## 8/16-bit ops is it worthwhile adding a "start offset"?
-TBD
+The idea here is to make it possible, particularly in a "Packed SIMD"
+case, to be able to avoid doing unaligned Load/Store operations
+by specifying that operations, instead of being carried out
+element-for-element, are offset by a fixed amount *even* in 8 and 16-bit
+element Packed SIMD cases.
+
+For example rather than take 2 32-bit registers divided into 4 8-bit
+elements and have them ADDed element-for-element as follows:
+
+ r3[0] = add r4[0], r6[0]
+ r3[1] = add r4[1], r6[1]
+ r3[2] = add r4[2], r6[2]
+ r3[3] = add r4[3], r6[3]
+
+an offset of 1 would result in four operations as follows, instead:
+
+ r3[0] = add r4[1], r6[0]
+ r3[1] = add r4[2], r6[1]
+ r3[2] = add r4[3], r6[2]
+ r3[3] = add r5[0], r6[3]
+
+In non-packed-SIMD mode there is no benefit at all, as a vector may
+be created using a different CSR that has the offset built-in. So this
+leaves just the packed-SIMD case to consider.
+
+Two ways in which this could be implemented / emulated (without special
+hardware):
+
+* bit-manipulation that shuffles the data along by one byte (or one word)

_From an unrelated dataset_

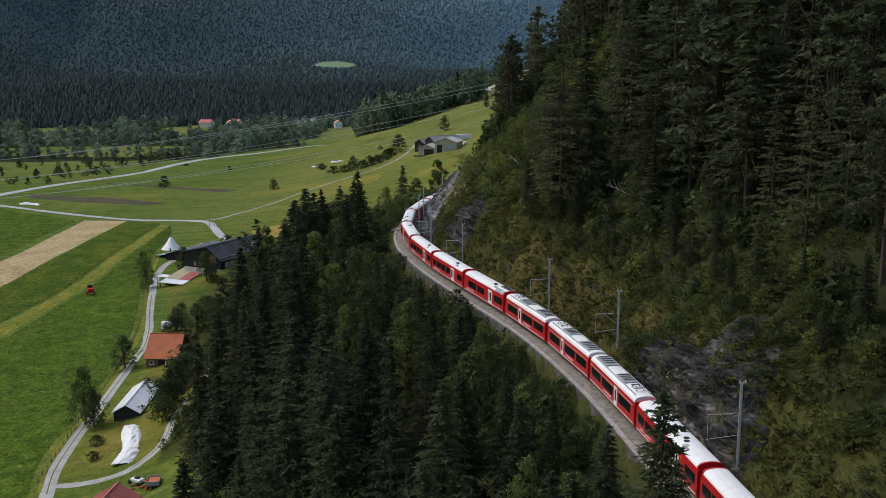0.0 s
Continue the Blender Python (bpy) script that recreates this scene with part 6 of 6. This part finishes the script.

+ either prior to or as part of the operation requiring the offset.
+* just use an unaligned Load/Store sequence, even if there are performance
+ penalties for doing so.
+
+The question then is whether the performance hit is worth the extra hardware
+involving byte-shuffling/shifting the data by an arbitrary offset. On
+balance given that there are two reasonable instruction-based options, the
+hardware-offset option should be left out for the initial version of SV,
+with the option to consider it in an "advanced" version of the specification.